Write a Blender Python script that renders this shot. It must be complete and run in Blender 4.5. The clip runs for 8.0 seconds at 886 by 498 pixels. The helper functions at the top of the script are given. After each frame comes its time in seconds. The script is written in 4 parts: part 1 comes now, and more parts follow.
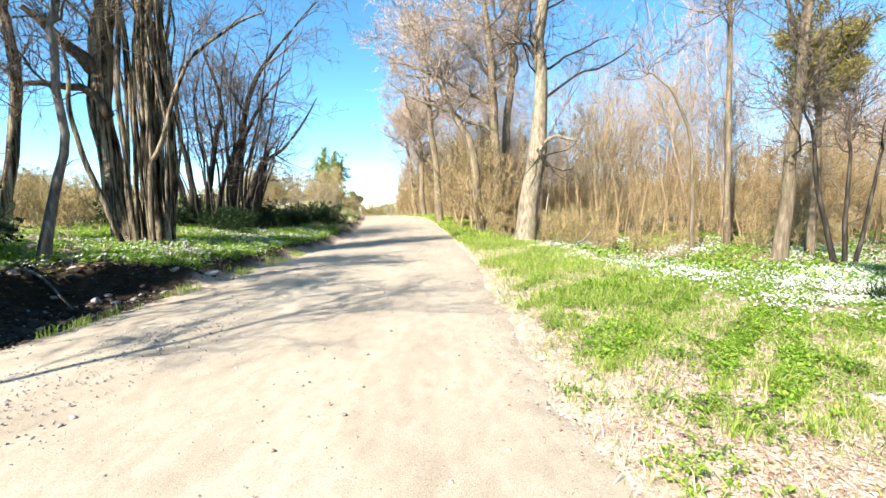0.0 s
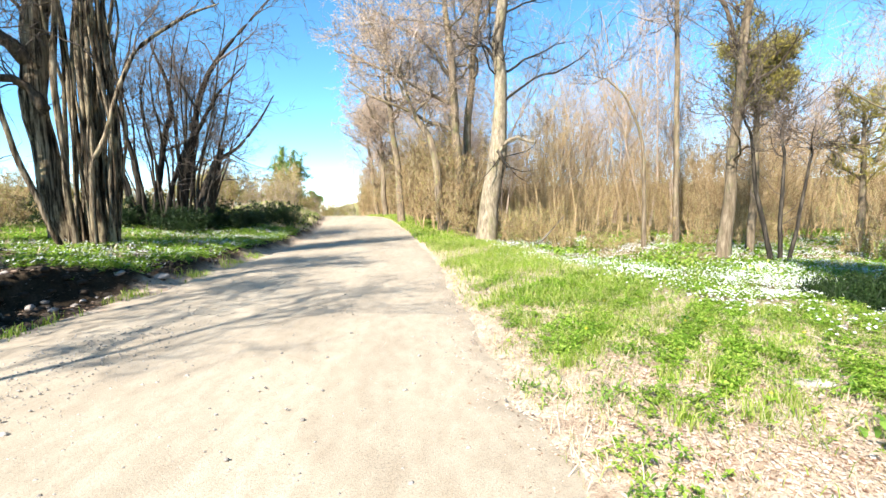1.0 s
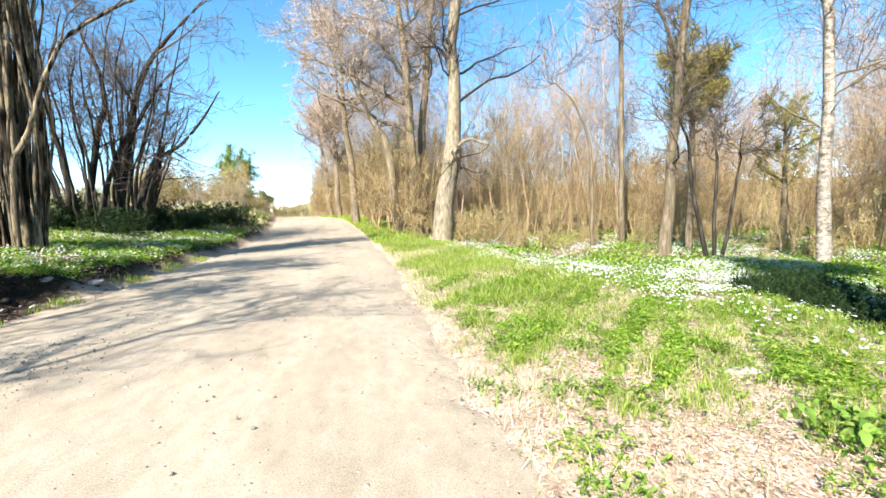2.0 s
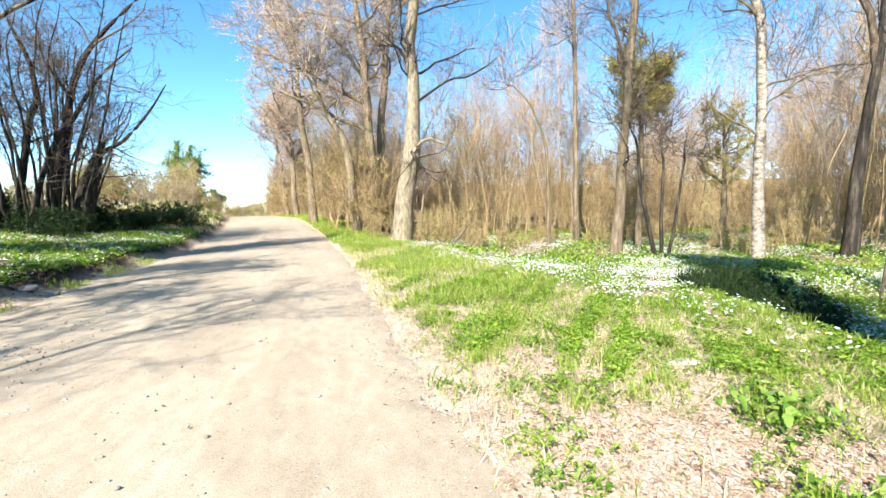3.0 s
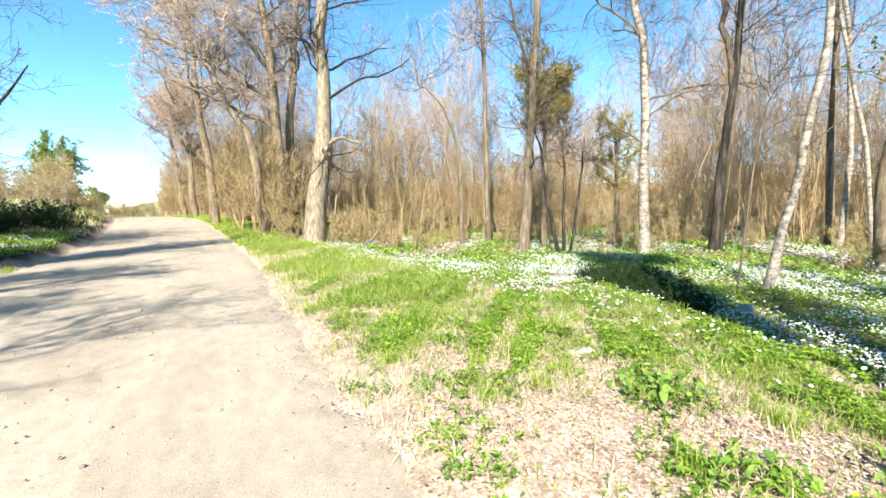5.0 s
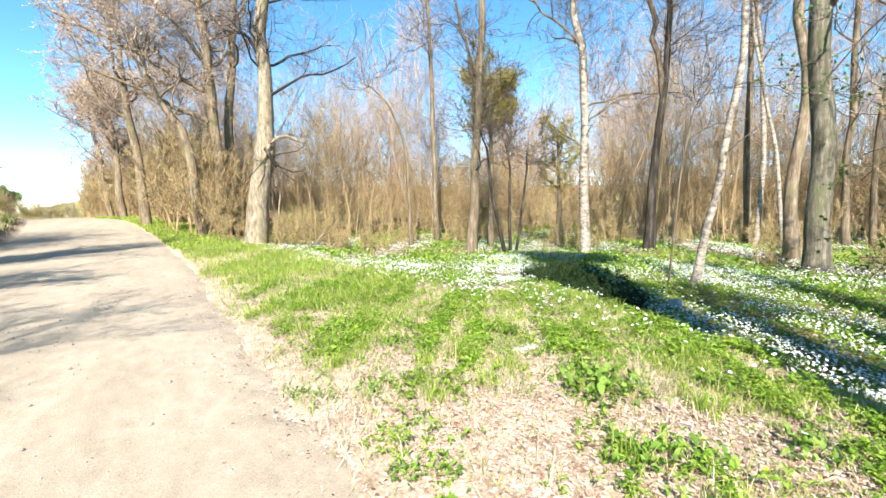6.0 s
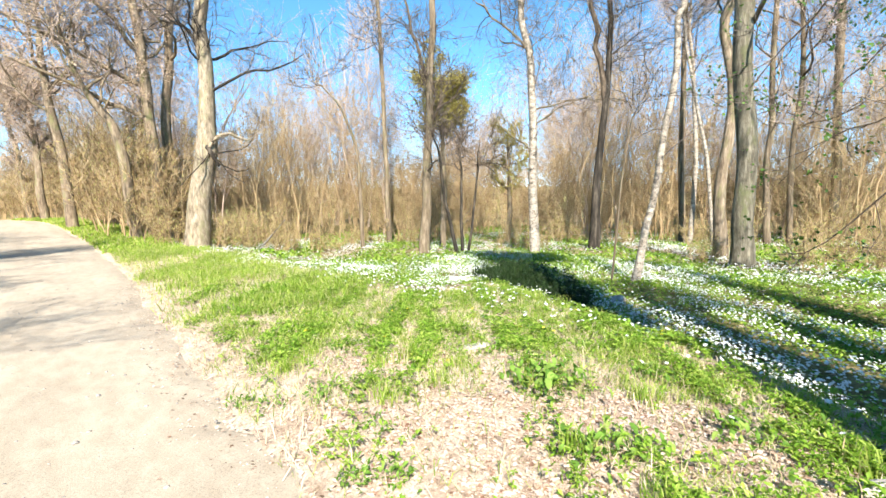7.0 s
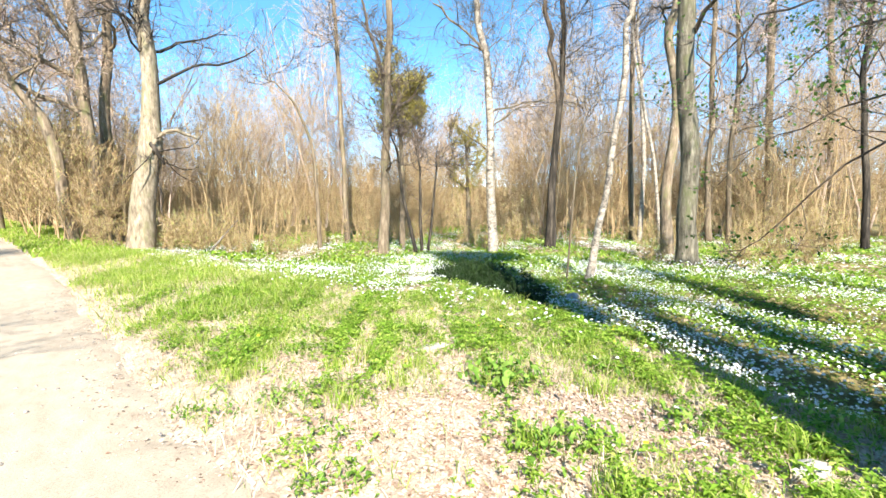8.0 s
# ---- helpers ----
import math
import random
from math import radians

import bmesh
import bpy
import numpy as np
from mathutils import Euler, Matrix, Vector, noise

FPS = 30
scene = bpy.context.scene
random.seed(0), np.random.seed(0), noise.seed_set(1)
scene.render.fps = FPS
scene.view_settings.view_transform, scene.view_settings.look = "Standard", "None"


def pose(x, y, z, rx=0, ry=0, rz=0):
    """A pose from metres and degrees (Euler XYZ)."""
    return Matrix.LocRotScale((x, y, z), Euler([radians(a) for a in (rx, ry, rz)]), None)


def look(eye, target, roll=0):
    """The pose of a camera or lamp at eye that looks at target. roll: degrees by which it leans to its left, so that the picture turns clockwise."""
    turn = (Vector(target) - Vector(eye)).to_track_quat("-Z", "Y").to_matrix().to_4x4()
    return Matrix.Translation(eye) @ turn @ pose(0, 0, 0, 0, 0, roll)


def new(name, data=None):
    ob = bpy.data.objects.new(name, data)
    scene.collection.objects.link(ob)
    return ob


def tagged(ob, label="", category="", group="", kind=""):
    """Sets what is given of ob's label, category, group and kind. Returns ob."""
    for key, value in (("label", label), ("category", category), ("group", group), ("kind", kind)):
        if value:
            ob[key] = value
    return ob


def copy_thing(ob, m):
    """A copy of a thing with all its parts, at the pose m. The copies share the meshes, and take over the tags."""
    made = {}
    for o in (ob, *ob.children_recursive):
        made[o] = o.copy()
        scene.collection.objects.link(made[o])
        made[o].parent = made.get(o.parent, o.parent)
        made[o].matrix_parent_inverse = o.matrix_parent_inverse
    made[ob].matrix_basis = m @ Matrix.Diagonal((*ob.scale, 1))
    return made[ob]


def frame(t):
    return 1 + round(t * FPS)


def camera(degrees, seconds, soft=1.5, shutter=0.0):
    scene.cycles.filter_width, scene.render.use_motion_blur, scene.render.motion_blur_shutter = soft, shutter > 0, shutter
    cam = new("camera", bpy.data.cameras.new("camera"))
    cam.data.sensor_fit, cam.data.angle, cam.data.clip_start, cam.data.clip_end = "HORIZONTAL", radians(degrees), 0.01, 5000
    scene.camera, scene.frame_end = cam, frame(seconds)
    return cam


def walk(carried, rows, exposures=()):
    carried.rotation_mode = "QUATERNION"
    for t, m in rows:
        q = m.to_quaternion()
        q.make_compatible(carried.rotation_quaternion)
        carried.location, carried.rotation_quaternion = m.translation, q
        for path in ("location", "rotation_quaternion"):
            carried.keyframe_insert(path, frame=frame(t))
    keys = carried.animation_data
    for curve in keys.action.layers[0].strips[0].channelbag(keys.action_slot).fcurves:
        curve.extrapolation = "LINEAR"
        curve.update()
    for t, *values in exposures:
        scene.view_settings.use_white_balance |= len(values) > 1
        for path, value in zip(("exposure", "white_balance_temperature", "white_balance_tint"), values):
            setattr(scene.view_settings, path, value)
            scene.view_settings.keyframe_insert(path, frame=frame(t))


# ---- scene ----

■ **Description of the task**:
Take the data above and repeat it exactly, leaving each picture out.

■ **Correct result**:
Write a Blender Python script that renders this shot. It must be complete and run in Blender 4.5. The clip runs for 8.0 seconds at 886 by 498 pixels. The helper functions at the top of the script are given. After each frame comes its time in seconds. The script is written in 4 parts: part 1 comes now, and more parts follow.
0.0 s
1.0 s
2.0 s
3.0 s
5.0 s
6.0 s
7.0 s
8.0 s
# ---- helpers ----
import math
import random
from math import radians

import bmesh
import bpy
import numpy as np
from mathutils import Euler, Matrix, Vector, noise

FPS = 30
scene = bpy.context.scene
random.seed(0), np.random.seed(0), noise.seed_set(1)
scene.render.fps = FPS
scene.view_settings.view_transform, scene.view_settings.look = "Standard", "None"


def pose(x, y, z, rx=0, ry=0, rz=0):
    """A pose from metres and degrees (Euler XYZ)."""
    return Matrix.LocRotScale((x, y, z), Euler([radians(a) for a in (rx, ry, rz)]), None)


def look(eye, target, roll=0):
    """The pose of a camera or lamp at eye that looks at target. roll: degrees by which it leans to its left, so that the picture turns clockwise."""
    turn = (Vector(target) - Vector(eye)).to_track_quat("-Z", "Y").to_matrix().to_4x4()
    return Matrix.Translation(eye) @ turn @ pose(0, 0, 0, 0, 0, roll)


def new(name, data=None):
    ob = bpy.data.objects.new(name, data)
    scene.collection.objects.link(ob)
    return ob


def tagged(ob, label="", category="", group="", kind=""):
    """Sets what is given of ob's label, category, group and kind. Returns ob."""
    for key, value in (("label", label), ("category", category), ("group", group), ("kind", kind)):
        if value:
            ob[key] = value
    return ob


def copy_thing(ob, m):
    """A copy of a thing with all its parts, at the pose m. The copies share the meshes, and take over the tags."""
    made = {}
    for o in (ob, *ob.children_recursive):
        made[o] = o.copy()
        scene.collection.objects.link(made[o])
        made[o].parent = made.get(o.parent, o.parent)
        made[o].matrix_parent_inverse = o.matrix_parent_inverse
    made[ob].matrix_basis = m @ Matrix.Diagonal((*ob.scale, 1))
    return made[ob]


def frame(t):
    return 1 + round(t * FPS)


def camera(degrees, seconds, soft=1.5, shutter=0.0):
    scene.cycles.filter_width, scene.render.use_motion_blur, scene.render.motion_blur_shutter = soft, shutter > 0, shutter
    cam = new("camera", bpy.data.cameras.new("camera"))
    cam.data.sensor_fit, cam.data.angle, cam.data.clip_start, cam.data.clip_end = "HORIZONTAL", radians(degrees), 0.01, 5000
    scene.camera, scene.frame_end = cam, frame(seconds)
    return cam


def walk(carried, rows, exposures=()):
    carried.rotation_mode = "QUATERNION"
    for t, m in rows:
        q = m.to_quaternion()
        q.make_compatible(carried.rotation_quaternion)
        carried.location, carried.rotation_quaternion = m.translation, q
        for path in ("location", "rotation_quaternion"):
            carried.keyframe_insert(path, frame=frame(t))
    keys = carried.animation_data
    for curve in keys.action.layers[0].strips[0].channelbag(keys.action_slot).fcurves:
        curve.extrapolation = "LINEAR"
        curve.update()
    for t, *values in exposures:
        scene.view_settings.use_white_balance |= len(values) > 1
        for path, value in zip(("exposure", "white_balance_temperature", "white_balance_tint"), values):
            setattr(scene.view_settings, path, value)
            scene.view_settings.keyframe_insert(path, frame=frame(t))


# ---- scene ----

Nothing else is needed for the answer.